A lot of this, I think, has to do with the kinds of questions that we ask. When we are in a high day ritual, we ask the following questions: "Have our offerings been accepted; what do the powers offer in return; and what further needs do the gods have of us?" These questions are very specific to the time and space of the ritual we are doing (with the exception of the last one, possibly), and generally apply to the state that we are currently in. When we ask questions at Druid Moon rites, we ask, "What is our path; what should the Grove focus on until the next Druid Moon; and what should each individual person focus on until the next Druid Moon?" These questions, it seems, appeal more to the wider view of our lives, likely because they discuss what has occurred (and will occur) outside of ritual: the questions speak of where we came from and where we are going, not where we are immediately.

It's clear to me that the more one reads, the more intimate the knowledge of the symbol set is. Daily practice is vital, including some form of working with the symbol's meaning. But what I found is that doing "card-of-the-day" or "rune-of-the-day" pulls wasn't what made the connection the most intimate for me.

It was the creation and carving of rune dice that did the most for me.

As I create rune dice (which started out as a sort of diversion for me, really, and have since become something that I've thought of selling, though I still think of them as very personal), I spend time both chanting and carving, while envisioning that the runes are being called out of those "mists of magic" that I think of them being called from as Oðin hung upon the World Tree.

It was learning the names and feeling the vibrations through every repetition, learning the lines as they fit and fix themselves into the wood that really brought the runes home to me: both their meaning and their living form. The experience of carving the runes over and over again brings you deeper into the myths and legends.
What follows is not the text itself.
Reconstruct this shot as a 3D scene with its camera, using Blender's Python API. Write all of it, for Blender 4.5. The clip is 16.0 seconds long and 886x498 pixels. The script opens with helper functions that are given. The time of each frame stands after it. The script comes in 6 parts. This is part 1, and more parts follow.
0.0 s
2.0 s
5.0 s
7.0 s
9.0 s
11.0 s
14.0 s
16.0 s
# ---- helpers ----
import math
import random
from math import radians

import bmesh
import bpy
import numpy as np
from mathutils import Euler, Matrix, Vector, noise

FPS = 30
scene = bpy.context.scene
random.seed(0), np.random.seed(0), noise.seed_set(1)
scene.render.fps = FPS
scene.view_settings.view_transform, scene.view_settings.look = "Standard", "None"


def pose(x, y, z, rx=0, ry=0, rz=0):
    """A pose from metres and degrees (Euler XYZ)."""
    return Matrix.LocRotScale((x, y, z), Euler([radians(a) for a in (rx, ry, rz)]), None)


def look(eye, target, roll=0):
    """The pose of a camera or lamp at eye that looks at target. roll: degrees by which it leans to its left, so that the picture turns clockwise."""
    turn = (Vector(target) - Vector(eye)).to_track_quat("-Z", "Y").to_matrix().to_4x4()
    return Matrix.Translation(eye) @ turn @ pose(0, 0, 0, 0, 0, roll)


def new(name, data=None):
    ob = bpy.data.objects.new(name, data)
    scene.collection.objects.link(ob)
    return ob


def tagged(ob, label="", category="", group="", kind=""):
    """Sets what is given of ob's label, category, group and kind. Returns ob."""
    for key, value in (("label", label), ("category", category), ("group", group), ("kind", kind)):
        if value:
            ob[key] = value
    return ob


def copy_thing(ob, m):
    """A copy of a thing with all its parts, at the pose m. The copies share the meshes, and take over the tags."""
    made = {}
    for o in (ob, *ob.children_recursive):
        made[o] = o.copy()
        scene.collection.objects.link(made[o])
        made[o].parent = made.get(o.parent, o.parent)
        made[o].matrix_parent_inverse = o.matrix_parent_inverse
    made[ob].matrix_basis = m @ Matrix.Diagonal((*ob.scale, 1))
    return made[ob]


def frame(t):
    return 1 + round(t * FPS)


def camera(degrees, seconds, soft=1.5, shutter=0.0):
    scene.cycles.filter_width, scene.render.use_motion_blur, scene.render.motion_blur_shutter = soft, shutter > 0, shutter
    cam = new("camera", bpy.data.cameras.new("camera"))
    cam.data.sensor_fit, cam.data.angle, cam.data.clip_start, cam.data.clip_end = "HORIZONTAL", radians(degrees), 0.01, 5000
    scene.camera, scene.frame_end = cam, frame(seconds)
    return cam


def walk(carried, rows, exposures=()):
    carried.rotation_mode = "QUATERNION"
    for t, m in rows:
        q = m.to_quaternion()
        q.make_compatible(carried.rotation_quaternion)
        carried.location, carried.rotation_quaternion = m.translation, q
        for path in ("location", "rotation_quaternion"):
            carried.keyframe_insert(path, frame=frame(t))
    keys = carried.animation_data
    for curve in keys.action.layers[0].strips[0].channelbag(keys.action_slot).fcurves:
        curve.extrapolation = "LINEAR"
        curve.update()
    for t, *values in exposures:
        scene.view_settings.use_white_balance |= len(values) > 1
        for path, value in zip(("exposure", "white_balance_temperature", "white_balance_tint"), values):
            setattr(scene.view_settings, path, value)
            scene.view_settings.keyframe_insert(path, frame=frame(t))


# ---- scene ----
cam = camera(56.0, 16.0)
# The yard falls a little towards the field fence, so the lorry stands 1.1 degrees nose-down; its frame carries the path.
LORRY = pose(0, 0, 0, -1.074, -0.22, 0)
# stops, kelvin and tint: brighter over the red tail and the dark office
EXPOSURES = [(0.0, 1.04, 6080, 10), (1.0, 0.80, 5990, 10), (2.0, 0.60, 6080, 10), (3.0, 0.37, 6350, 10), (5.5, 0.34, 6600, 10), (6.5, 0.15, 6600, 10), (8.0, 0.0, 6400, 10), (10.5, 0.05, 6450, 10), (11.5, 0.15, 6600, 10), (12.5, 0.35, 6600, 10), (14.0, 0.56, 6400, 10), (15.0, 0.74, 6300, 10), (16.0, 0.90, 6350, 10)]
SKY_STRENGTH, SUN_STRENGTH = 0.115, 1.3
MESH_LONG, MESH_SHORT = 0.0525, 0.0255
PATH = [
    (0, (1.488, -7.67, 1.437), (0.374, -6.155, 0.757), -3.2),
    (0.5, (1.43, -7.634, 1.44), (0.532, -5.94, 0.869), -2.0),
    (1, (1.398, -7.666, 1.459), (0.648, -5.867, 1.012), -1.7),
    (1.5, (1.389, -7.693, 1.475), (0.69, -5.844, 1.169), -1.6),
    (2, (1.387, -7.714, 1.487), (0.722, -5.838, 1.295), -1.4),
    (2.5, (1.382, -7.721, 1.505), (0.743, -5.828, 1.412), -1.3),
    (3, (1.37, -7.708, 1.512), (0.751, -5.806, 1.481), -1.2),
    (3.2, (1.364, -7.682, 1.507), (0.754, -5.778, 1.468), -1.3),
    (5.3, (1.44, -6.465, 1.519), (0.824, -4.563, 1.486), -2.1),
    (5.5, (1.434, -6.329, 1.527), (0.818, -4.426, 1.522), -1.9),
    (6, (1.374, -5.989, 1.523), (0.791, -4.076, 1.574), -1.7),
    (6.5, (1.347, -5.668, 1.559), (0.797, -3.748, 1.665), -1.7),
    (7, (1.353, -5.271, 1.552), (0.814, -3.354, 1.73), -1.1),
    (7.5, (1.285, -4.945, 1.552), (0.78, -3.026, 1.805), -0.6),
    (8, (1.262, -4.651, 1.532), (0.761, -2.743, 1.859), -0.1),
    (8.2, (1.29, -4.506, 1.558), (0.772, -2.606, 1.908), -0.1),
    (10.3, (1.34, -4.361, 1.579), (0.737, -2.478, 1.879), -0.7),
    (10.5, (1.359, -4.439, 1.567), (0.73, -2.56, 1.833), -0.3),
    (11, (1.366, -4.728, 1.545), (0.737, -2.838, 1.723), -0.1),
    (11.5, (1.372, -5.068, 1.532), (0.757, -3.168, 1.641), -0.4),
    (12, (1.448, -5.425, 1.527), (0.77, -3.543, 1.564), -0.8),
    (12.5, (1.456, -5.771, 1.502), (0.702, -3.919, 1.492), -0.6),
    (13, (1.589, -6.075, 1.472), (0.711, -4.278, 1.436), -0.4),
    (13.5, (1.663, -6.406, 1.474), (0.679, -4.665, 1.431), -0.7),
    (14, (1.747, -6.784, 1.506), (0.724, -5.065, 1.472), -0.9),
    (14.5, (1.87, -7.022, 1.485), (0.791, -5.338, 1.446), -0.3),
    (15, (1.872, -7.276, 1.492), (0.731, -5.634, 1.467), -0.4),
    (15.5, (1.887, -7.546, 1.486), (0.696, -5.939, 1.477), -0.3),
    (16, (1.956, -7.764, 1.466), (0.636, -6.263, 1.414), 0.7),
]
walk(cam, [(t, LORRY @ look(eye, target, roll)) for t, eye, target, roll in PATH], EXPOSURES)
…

What I found is that you cannot carve them and fail to become involved in them. Spending the time to carve each rune also begins to invest the self into each rune that you carve.

As I carved the runes, especially as I did it more and more often, the patterns became more and more clear. I also got more and more into the different media that I was carving on, and noticing the different kinds of views that the media forced me to focus on. I had come to the conclusion some time ago that the runes were likely better served in a 12-rune ætts (based on the base-12 number system inherent in Old Norse) over then 8-rune ætts that are so traditional (based entirely on the distribution of the earliest rune inscriptions, which may have more to do with space limitations than an actual division within the runes). After carving the rune dice, though, I started to notice a 6-rune ætt that continually appeared, starting with the following runes:

Looking at the runes in these new ætts brought me a new perspective, particularly since I started from a standpoint of the runic ætts being "made up" to start with, or at least part of the New Age movement's collective UPG. I'm still not sure where this will lead me, but it's brought a definite dimension to the depth of my experience.
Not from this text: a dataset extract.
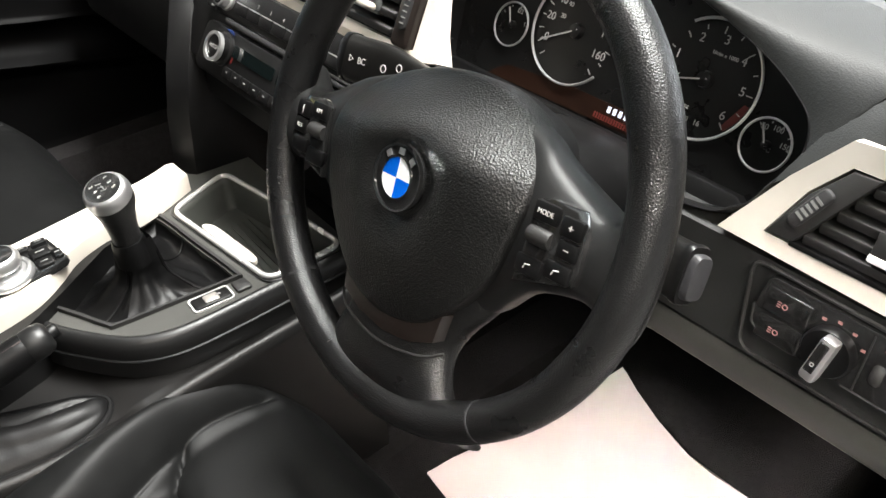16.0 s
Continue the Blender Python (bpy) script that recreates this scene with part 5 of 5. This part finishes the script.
for a0, mm in ((0, WHITE), (90, BLUE), (180, WHITE), (270, BLUE)):
    part("quarter", prism([(0, 0)] + circle(0.0145, 12, a0=a0, a1=a0 + 90) + [(0.0145 * math.cos(radians(a0 + 90)), 0.0145 * math.sin(radians(a0 + 90)))], 0.001, 0.0020, MW), mm, em)
for a in (130, 90, 50):
    part("emblem_bar", box(MW @ Vector((0.0189 * math.cos(radians(a)), 0.0189 * math.sin(radians(a)), 0.0018)), (0.0050, 0.0045, 0.0008), 0, MW.to_3x3().to_4x4() @ Matrix.Rotation(radians(a - 90), 4, "Z")), SATIN, em)

# button panels on the spokes
for sgn, nm in ((1, "button_panel_right"), (-1, "button_panel_left")):
    bpoly = [(sgn * a, b) for a, b in ((0.1085, 0.022), (0.120, 0.0265), (0.140, 0.0245), (0.151, 0.012), (0.153, -0.010), (0.150, -0.021), (0.1055, -0.034), (0.1065, -0.018))]
    bpn = part(nm, prism(bpoly, -0.03, -0.0165, MW, 0.002), GLOSS, st, "gloss black button panel")
    for x, y, w_, h_, wd in ((0.1195, 0.0165, 0.020, 0.013, "MODE" if sgn > 0 else "LIM"), (0.1405, 0.0135, 0.017, 0.013, "+" if sgn > 0 else "|"), (0.1415, -0.0005, 0.016, 0.012, "\u2212" if sgn > 0 else "RES"), (0.1165, -0.0200, 0.021, 0.013, ""), (0.1385, -0.0155, 0.020, 0.012, "")):
        kx = part("button", box(MW @ Vector((sgn * x, y, -0.0172)), (w_ * 1.03, h_ * 1.03, 0.006), 0.0022, MW.to_3x3().to_4x4()), HARD, bpn)
        if wd:
            text("button_word", wd, 0.0046 if len(wd) > 1 else 0.0075, MW @ Matrix.Translation((sgn * x, y, -0.0140)), LIGHT_INK, kx)
        elif sgn > 0:
            part("button_mark", tube([MW @ Vector((x - 0.0028, y - 0.002, -0.0140)), MW @ Vector((x - 0.0018, y + 0.0008, -0.0140)), MW @ Vector((x + 0.0024, y + 0.0018, -0.0140))], 0.0005, 5), LIGHT_INK, kx)
    part("roller", revolve(((0.0, -0.009), (0.0055, -0.009), (0.0062, -0.006), (0.0062, 0.006), (0.0055, 0.009), (0.0, 0.009)), 20, MW @ Matrix.Translation((sgn * 0.1190, 0.0005, -0.0168)) @ Matrix.Rotation(radians(90), 4, "Y")), GREYHARD, bpn, "grey thumb roller")
part("spoke_seam", tube([MW @ Vector((a, b, c)) for a, b, c in [(p.x, p.y, p.z) for p in spline([(-0.060, -0.112, -0.0255), (-0.04, -0.122, -0.0195), (0.0, -0.128, -0.0172), (0.04, -0.122, -0.0195), (0.060, -0.112, -0.0255)], 8)]], 0.0012, 6), GREYHARD, st)
# Gloss black trim whose brown reflection is put into the base colour.
part("lower_insert", prism([(-0.055, -0.084), (0.0, -0.104), (0.055, -0.084), (0.052, -0.106), (0.030, -0.116), (0.0, -0.120), (-0.030, -0.116), (-0.052, -0.106)], -0.034, -0.0190, MW, 0.001), BROWN_TONED, st, "black lower insert with a brown reflection in its colour")

# column, stalks and key
co = thing("steering_column", (0.15, -0.37, 0.75), "black plastic steering column shroud with two stalks", "steering column")
part("shroud", loft([[MCOL @ Vector((w_ * math.copysign(abs(math.cos(q)) ** 0.6, math.cos(q)), -0.012 + h_ * math.copysign(abs(math.sin(q)) ** 0.6, math.sin(q)), z)) for q in (2 * math.pi * k / 28 for k in range(28))] for z, w_, h_ in ((-0.060, 0.050, 0.046), (-0.068, 0.072, 0.056), (-0.12, 0.078, 0.060), (-0.24, 0.080, 0.062))]), SOFT, co, "black column shroud", 60)


def stalk(sgn, nm, r0, r1):
    """A flat control stalk from r0 to r1 in the column's frame, with a capped end."""
    s0, s1 = MCOL @ Vector(r0), MCOL @ Vector(r1)
    path = [s0.lerp(s1, k / 10) for k in range(11)]
    d = (s1 - s0).normalized()
    up = MCOL.to_3x3() @ Vector((0, 1, 0))
    up = (up - d * up.dot(d)).normalized()
    out = d.cross(up).normalized() * sgn
    big = 0.0205

    def rim_(p, hh, dd, pw=0.6):
        return [p + up * hh * math.copysign(abs(math.sin(q)) ** pw, math.sin(q)) + out * dd * math.copysign(abs(math.cos(q)) ** pw, math.cos(q)) for q in (2 * math.pi * j / 24 for j in range(24))]

    loops = [rim_(p, 0.010 + (big - 0.010) * sm((k / 10 - 0.1) / 0.6), 0.007 + 0.004 * k / 10) for k, p in enumerate(path)]
    sk = part(nm, loft(loops), STALK, co, "black control stalk", 50)
    part("end_collar", loft([rim_(s1 + d * o, big * f, 0.011 * f, 0.5) for o, f in ((-0.001, 1.03), (0.0005, 1.05), (0.004, 1.05), (0.0055, 1.0), (0.0055, 0.84))]), HARD, sk, "black stalk collar", 50)
    part("end_button", loft([rim_(s1 + d * o, big * f, 0.011 * f, 0.5) for o, f in ((0.003, 0.80), (0.009, 0.80), (0.0115, 0.74), (0.012, 0.55))]), CAPGREY, sk, "grey button in the stalk end", 50)
    mk = Matrix((d, up, d.cross(up))).transposed().to_4x4() if sgn > 0 else Matrix((-d, up, (-d).cross(up))).transposed().to_4x4()
    face = lambda t, v: Matrix.Translation(s0.lerp(s1, t) + up * v + out * (0.0074 + 0.004 * t)) @ mk  # noqa: E731
    if sgn < 0:
        text("stalk_word", "BC", 0.008, face(0.80, 0.0), LIGHT_INK, sk)
        text("stalk_word", "\u25b7", 0.007, face(0.91, 0.0), LIGHT_INK, sk)
        for x, v in ((0.42, 0.004), (0.42, -0.004), (0.57, 0.0)):
            part("stalk_mark", tube([face(x, v) @ Vector((0.0032 * math.cos(a), 0.0032 * math.sin(a), 0.0003)) for a in (2 * math.pi * k / 10 for k in range(10))], 0.0005, 5, True), LIGHT_INK, sk)
    else:
        # washer mark: a fan-shaped screen with a wiper across it
        m2 = face(0.80, 0.002)
        fan = [(-0.0070, 0.0035), (-0.0035, 0.0055), (0.0035, 0.0055), (0.0070, 0.0035), (0.0042, -0.0050), (-0.0042, -0.0050)]
        part("stalk_mark", tube([m2 @ Vector((a, b, 0.0004)) for a, b in fan], 0.0006, 6, True), LIGHT_INK, sk, "pale washer mark")
        part("stalk_mark", tube([m2 @ Vector((a, b, 0.0004)) for a, b in ((-0.002, -0.003), (0.0, 0.003), (0.003, -0.002))], 0.0006, 6), LIGHT_INK, sk)
    return sk


stalk(1, "wiper_stalk", (0.07, 0.000, -0.135), (0.1725, 0.0085, -0.1125))
stalk(-1, "indicator_stalk", (-0.06, 0.052, -0.085), (-0.180, 0.038, -0.082))
part("adjuster", revolve(((0.0, 0.0), (0.010, 0.0), (0.012, 0.006), (0.010, 0.014), (0.0, 0.015)), 16, MCOL @ Matrix.Translation((0.085, -0.02, -0.085))), GREYHARD, co)

# ---- lower dash on the driver side ----
kp = thing("knee_panel", (0.2, -0.45, 0.7), "black lower dash panel over the pedals", "dash panel")
part("panel", loft([[Vector((x, y, z)) for x, z in ((0.184, 0.822), (0.176, 0.78), (0.172, 0.742), (0.180, 0.737), (0.26, 0.737), (0.26, 0.82))] for y in np.linspace(-0.42, -0.735, 16)]), KNEE, kp, "black soft knee panel", 50)
part("lower_edge", loft([[Vector((x, y, z)) for x, z in ((0.176, 0.736), (0.1735, 0.733), (0.1755, 0.706), (0.180, 0.700), (0.30, 0.685), (0.30, 0.736))] for y in np.linspace(-0.40, -0.735, 10)]), CONSOLE_GREY, kp, "dark grey lower edge strip", 50)
ML = frame_of((0.174, -0.625, 0.787), (0, -1, 0), (0.18, 0, 0.98))
ls = thing("light_switch_panel", ML @ Vector((0, -0.04, 0)), "black light switch panel with silver rotary switch", "switch panel")
fr = rounded([(-0.074, 0.035), (0.085, 0.031), (0.085, -0.037), (-0.064, -0.037)], 0.012)
R3 = ML.to_3x3().to_4x4()
part("bezel", tube([ML @ Vector((a, b, 0.0015)) for a, b in fr], 0.0016, 8, True), GREYHARD, ls)
part("plate", prism([(-0.058, 0.027), (-0.062, 0.0), (-0.058, -0.012), (-0.048, -0.018), (0.072, -0.020), (0.072, 0.030), (-0.054, 0.030)], -0.004, 0.005, ML, 0.002), GLOSS, ls)
for y in (0.0135, -0.0085):
    kx = part("fog_button", box(ML @ Vector((-0.038, y, 0.0035)), (0.034, 0.020, 0.005), 0.0015, R3), GLOSS, ls)
    part("fog_mark", ring(circle(0.0022, 14, -0.0395, y), circle(0.0016, 14, -0.0395, y), 0.0056, 0.0064, ML), PINKINK, kx, "pale pink lamp mark")
    for k in range(3):
        part("beam_mark", box(ML @ Vector((-0.0440, y - 0.0018 + 0.0018 * k, 0.0062)), (0.0028, 0.0006, 0.0005), 0, R3), PINKINK, kx)
rot = part("rotary_switch", revolve(((0.0, 0.0), (0.0185, 0.0), (0.0185, 0.007), (0.017, 0.010), (0.0, 0.010)), 36, ML @ Matrix.Translation((-0.001, 0.001, 0.004))), HARD, ls)
tilt = R3 @ Matrix.Rotation(radians(-10), 4, "Z")
grip = part("rotary_grip", box(ML @ Vector((-0.001, -0.001, 0.018)), (0.0120, 0.037, 0.012), 0.003, tilt), SATIN, rot, "satin silver grip")
part("grip_inlay", box(ML @ Vector((-0.0018, 0.0015, 0.0235)), (0.0072, 0.026, 0.0022), 0.0008, tilt), GLOSS, grip, "black inlay in the grip")
part("grip_mark", ring(circle(0.0016, 12, -0.0025, -0.004), circle(0.0010, 12, -0.0025, -0.004), 0.0243, 0.0252, ML), LIGHT_INK, grip)
for a in (120, 92, 62, 32):
    part("rotary_mark", box(ML @ Vector((-0.001 + 0.0225 * math.cos(radians(a)), 0.001 + 0.0225 * math.sin(radians(a)), 0.0056)), (0.0030, 0.0020, 0.0006), 0, R3), PINKINK, ls)
part("divider", box(ML @ Vector((0.0215, 0.004, 0.0052)), (0.0012, 0.046, 0.001), 0, R3), GREYHARD, ls)
for x in (0.032, 0.047):
    part("dimmer_wheel", revolve(((0.0, -0.004), (0.010, -0.004), (0.0115, -0.002), (0.0115, 0.002), (0.010, 0.004), (0.0, 0.004)), 24, ML @ Matrix.Translation((x, 0.001, -0.003)) @ Matrix.Rotation(radians(90), 4, "Y")), GREYHARD, ls, "dark grey dimmer wheel")
part("lower_rib", tube([ML @ Vector((a, b, 0.0050)) for a, b in ((-0.0615, 0.004), (-0.0595, -0.010), (-0.050, -0.0175), (-0.026, -0.0185))], 0.0009, 6), GREYHARD, ls)
part("lower_rib", tube([ML @ Vector((a, b, 0.0050)) for a, b in ((0.014, -0.0195), (0.060, -0.0200))], 0.0009, 6), GREYHARD, ls)
for x in (0.032, 0.046):
    part("dimmer_mark", box(ML @ Vector((x, 0.021, 0.0056)), (0.003, 0.002, 0.0006), 0, R3), PINKINK, ls)

# pedals in the driver footwell
for y, w_ in ((-0.30, 0.07), (-0.40, 0.07), (-0.49, 0.05)):
    pd = thing("pedal", (0.55, y, 0.36), "black rubber faced pedal in the driver footwell", "pedal", "driver pedals")
    part("pad", box((0.50, y, 0.45), (0.02, w_, 0.07), 0.006, Matrix.Rotation(radians(-30), 4, "Y")), RUBBER, pd)
    part("arm", tube([(0.51, y, 0.45), (0.60, y, 0.55), (0.68, y, 0.68)], 0.009, 8), HARD, pd)

# ---- paper mats ----
def paper(name, corners, label, lift):
    t = thing(name, (sum(c[0] for c in corners) / 4, sum(c[1] for c in corners) / 4, 0.27), label, "paper mat", "paper floor mats")
    n = 26
    loops = []
    a, b, c, d = (Vector((*p, 0)) for p in corners)
    for i in range(n + 1):
        u = i / n
        row = []
        for j in range(n + 1):
            v = j / n
            p = a.lerp(b, u).lerp(d.lerp(c, u), v)
            p.x -= 0.038 * u * u * math.sin(math.pi * v) ** 1.3
            p.z = lift(p.x, p.y) + 0.010 * noise.noise(Vector((p.x * 7, p.y * 7, 1.7))) + 0.004 * noise.noise(Vector((p.x * 25, p.y * 25, 4)))
            row.append(p)
        loops.append(row + [q - Vector((0, 0, 0.0015)) for q in row[::-1]])
    part("sheet", loft(loops), PAPER, t, smooth=35)


paper("paper_mat", [(0.134, -0.212), (0.475, -0.257), (0.43, -0.585), (0.09, -0.560)], "creased white paper mat in the driver footwell", lambda x, y: 0.287)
Interestingly, my familiarity with the runes does not lead me to a strong connection with the Norse gods. My interaction with them is actually minimal, and I have found that an intimacy and interaction with the runes themselves has occurred. While I am deeply connected to the symbols and meanings, I find little real cultural feeling toward them. Most likely, this stems from my own early use, in which I felt that the runes were closer to Gaul than the Ogham was, causing me to see them as "Gaulish" in many ways; and also to magical use, where I think of them more as characteres than as a cultural language set.
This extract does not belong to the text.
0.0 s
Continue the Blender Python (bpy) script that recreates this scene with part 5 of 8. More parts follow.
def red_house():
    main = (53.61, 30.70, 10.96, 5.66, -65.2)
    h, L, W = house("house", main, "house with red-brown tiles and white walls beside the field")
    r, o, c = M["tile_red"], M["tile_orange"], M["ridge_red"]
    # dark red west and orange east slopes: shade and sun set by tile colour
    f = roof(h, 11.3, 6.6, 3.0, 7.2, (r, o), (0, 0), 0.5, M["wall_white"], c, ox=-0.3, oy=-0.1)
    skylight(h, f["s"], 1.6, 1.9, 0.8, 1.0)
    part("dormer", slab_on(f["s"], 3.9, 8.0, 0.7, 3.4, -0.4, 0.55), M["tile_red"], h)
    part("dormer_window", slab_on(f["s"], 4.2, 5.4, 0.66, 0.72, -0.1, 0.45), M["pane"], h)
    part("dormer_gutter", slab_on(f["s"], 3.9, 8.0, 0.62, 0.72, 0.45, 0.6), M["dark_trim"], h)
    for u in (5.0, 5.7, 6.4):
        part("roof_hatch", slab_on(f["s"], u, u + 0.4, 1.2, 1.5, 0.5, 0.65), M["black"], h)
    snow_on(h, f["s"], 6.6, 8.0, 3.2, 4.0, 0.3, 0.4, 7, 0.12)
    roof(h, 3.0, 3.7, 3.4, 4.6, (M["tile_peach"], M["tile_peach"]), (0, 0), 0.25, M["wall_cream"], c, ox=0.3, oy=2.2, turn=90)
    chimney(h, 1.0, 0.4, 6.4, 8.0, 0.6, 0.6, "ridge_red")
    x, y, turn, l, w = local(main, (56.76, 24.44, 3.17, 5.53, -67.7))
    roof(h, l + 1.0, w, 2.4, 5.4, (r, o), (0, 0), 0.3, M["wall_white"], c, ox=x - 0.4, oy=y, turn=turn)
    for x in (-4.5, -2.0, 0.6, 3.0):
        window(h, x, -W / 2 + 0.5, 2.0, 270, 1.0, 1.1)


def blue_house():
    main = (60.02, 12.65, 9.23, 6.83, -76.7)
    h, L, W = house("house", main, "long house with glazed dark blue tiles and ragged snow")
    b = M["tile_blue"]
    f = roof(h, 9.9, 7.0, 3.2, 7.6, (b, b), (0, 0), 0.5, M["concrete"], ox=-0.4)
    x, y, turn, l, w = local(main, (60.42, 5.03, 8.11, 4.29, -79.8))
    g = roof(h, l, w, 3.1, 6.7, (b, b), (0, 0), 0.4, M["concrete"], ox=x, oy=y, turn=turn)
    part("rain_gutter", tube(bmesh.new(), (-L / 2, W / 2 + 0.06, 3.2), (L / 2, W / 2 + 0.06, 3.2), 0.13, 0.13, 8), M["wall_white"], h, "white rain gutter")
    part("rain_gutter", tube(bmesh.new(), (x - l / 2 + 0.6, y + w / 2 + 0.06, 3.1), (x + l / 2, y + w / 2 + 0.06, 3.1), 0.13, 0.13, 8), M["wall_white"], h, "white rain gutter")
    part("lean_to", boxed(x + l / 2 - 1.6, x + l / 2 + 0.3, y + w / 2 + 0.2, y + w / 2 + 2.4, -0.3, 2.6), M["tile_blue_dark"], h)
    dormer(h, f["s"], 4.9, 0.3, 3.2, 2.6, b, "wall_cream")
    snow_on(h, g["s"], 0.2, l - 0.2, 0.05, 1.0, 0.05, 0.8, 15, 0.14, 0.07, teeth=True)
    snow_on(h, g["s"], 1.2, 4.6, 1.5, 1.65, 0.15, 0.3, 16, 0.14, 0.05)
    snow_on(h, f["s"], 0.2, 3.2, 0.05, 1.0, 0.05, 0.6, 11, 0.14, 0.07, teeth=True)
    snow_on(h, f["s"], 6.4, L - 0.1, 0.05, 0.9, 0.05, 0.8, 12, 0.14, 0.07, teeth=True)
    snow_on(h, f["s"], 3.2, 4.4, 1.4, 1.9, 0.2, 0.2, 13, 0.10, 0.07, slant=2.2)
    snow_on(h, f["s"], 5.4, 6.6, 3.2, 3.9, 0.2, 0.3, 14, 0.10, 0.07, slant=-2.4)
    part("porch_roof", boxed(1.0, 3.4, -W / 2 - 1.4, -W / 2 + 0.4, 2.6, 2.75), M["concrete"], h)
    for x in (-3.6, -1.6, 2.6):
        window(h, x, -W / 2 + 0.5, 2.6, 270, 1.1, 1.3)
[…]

I learned little about the strengths and weaknesses of the set during this period, though; more, I could say that I learned that the set could do more than I thought it could in terms of discussing issues that affect the questioner (and reader) than I thought before. While I didn't reach any limits of the system (thus making it hard to say what the actual strengths and weaknesses are), I think that I've grown more in comfort relating to the ability of the runes to explain and elaborate on issues I never thought they were good for in the past.

The biggest thing I learned from this experience turned out to be that while I find divination for others and groups to be a vitally important part of divination, it is the intimacy and familiarity with the symbol set that drives me, and I am most likely to find that in carving and writing the runes than I am to find that in doing divination.